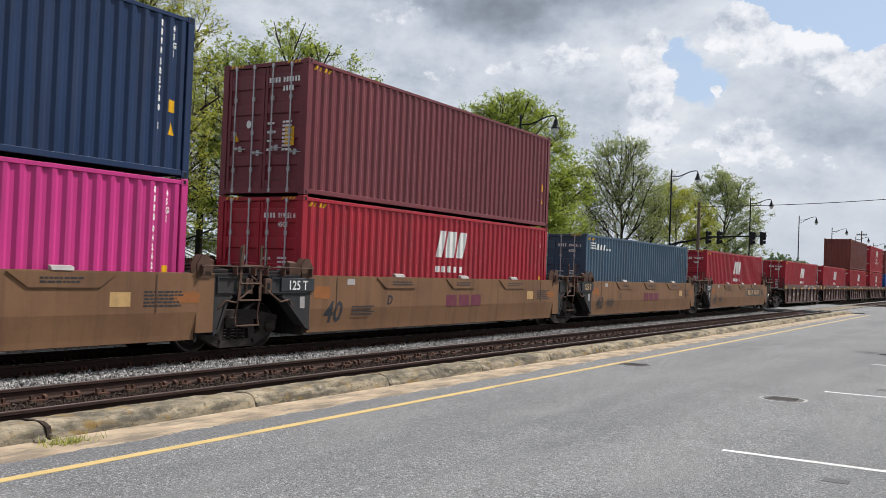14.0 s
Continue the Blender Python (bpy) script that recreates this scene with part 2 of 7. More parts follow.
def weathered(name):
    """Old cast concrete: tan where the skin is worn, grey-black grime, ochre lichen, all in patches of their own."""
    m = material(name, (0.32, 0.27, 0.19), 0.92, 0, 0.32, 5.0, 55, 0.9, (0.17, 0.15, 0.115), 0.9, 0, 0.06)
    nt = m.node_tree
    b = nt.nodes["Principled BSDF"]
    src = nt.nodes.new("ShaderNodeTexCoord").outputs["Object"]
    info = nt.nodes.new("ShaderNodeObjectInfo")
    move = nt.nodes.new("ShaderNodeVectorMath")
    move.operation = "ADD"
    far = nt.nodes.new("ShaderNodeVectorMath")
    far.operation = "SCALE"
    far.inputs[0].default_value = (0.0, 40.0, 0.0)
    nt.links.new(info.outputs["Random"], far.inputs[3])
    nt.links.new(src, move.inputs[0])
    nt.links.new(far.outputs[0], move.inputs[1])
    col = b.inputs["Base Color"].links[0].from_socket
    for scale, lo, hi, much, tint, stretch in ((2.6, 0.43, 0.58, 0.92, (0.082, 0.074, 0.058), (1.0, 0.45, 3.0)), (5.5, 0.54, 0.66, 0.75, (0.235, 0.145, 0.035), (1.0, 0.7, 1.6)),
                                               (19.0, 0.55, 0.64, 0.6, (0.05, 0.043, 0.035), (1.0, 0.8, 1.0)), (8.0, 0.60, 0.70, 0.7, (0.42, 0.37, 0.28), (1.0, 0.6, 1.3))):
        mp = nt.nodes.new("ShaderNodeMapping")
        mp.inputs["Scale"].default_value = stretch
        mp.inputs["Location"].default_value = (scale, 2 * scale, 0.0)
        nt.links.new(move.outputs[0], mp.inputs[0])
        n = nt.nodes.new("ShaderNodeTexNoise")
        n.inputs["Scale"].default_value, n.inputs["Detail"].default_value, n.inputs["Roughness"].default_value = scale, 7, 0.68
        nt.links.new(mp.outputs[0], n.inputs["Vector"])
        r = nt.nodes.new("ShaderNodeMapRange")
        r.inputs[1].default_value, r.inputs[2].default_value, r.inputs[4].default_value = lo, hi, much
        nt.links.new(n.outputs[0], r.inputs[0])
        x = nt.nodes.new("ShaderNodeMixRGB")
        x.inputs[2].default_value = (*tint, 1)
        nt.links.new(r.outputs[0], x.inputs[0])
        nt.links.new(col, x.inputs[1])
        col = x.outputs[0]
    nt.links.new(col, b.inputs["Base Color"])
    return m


def glowing(name, colour, strength):
    m = bpy.data.materials.new(name)
    m.use_nodes = True
    b = m.node_tree.nodes["Principled BSDF"]
    b.inputs["Base Color"].default_value = (*colour, 1)
    b.inputs["Emission Color"].default_value, b.inputs["Emission Strength"].default_value = (*colour, 1), strength
    return m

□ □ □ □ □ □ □

* [WHAT THE EXERCISE ASKS] Reproduce the whole listing above word for word, but not its pictures.

* [EXPECTED ANSWER]
14.0 s
Continue the Blender Python (bpy) script that recreates this scene with part 2 of 7. More parts follow.
def weathered(name):
    """Old cast concrete: tan where the skin is worn, grey-black grime, ochre lichen, all in patches of their own."""
    m = material(name, (0.32, 0.27, 0.19), 0.92, 0, 0.32, 5.0, 55, 0.9, (0.17, 0.15, 0.115), 0.9, 0, 0.06)
    nt = m.node_tree
    b = nt.nodes["Principled BSDF"]
    src = nt.nodes.new("ShaderNodeTexCoord").outputs["Object"]
    info = nt.nodes.new("ShaderNodeObjectInfo")
    move = nt.nodes.new("ShaderNodeVectorMath")
    move.operation = "ADD"
    far = nt.nodes.new("ShaderNodeVectorMath")
    far.operation = "SCALE"
    far.inputs[0].default_value = (0.0, 40.0, 0.0)
    nt.links.new(info.outputs["Random"], far.inputs[3])
    nt.links.new(src, move.inputs[0])
    nt.links.new(far.outputs[0], move.inputs[1])
    col = b.inputs["Base Color"].links[0].from_socket
    for scale, lo, hi, much, tint, stretch in ((2.6, 0.43, 0.58, 0.92, (0.082, 0.074, 0.058), (1.0, 0.45, 3.0)), (5.5, 0.54, 0.66, 0.75, (0.235, 0.145, 0.035), (1.0, 0.7, 1.6)),
                                               (19.0, 0.55, 0.64, 0.6, (0.05, 0.043, 0.035), (1.0, 0.8, 1.0)), (8.0, 0.60, 0.70, 0.7, (0.42, 0.37, 0.28), (1.0, 0.6, 1.3))):
        mp = nt.nodes.new("ShaderNodeMapping")
        mp.inputs["Scale"].default_value = stretch
        mp.inputs["Location"].default_value = (scale, 2 * scale, 0.0)
        nt.links.new(move.outputs[0], mp.inputs[0])
        n = nt.nodes.new("ShaderNodeTexNoise")
        n.inputs["Scale"].default_value, n.inputs["Detail"].default_value, n.inputs["Roughness"].default_value = scale, 7, 0.68
        nt.links.new(mp.outputs[0], n.inputs["Vector"])
        r = nt.nodes.new("ShaderNodeMapRange")
        r.inputs[1].default_value, r.inputs[2].default_value, r.inputs[4].default_value = lo, hi, much
        nt.links.new(n.outputs[0], r.inputs[0])
        x = nt.nodes.new("ShaderNodeMixRGB")
        x.inputs[2].default_value = (*tint, 1)
        nt.links.new(r.outputs[0], x.inputs[0])
        nt.links.new(col, x.inputs[1])
        col = x.outputs[0]
    nt.links.new(col, b.inputs["Base Color"])
    return m


def glowing(name, colour, strength):
    m = bpy.data.materials.new(name)
    m.use_nodes = True
    b = m.node_tree.nodes["Principled BSDF"]
    b.inputs["Base Color"].default_value = (*colour, 1)
    b.inputs["Emission Color"].default_value, b.inputs["Emission Strength"].default_value = (*colour, 1), strength
    return m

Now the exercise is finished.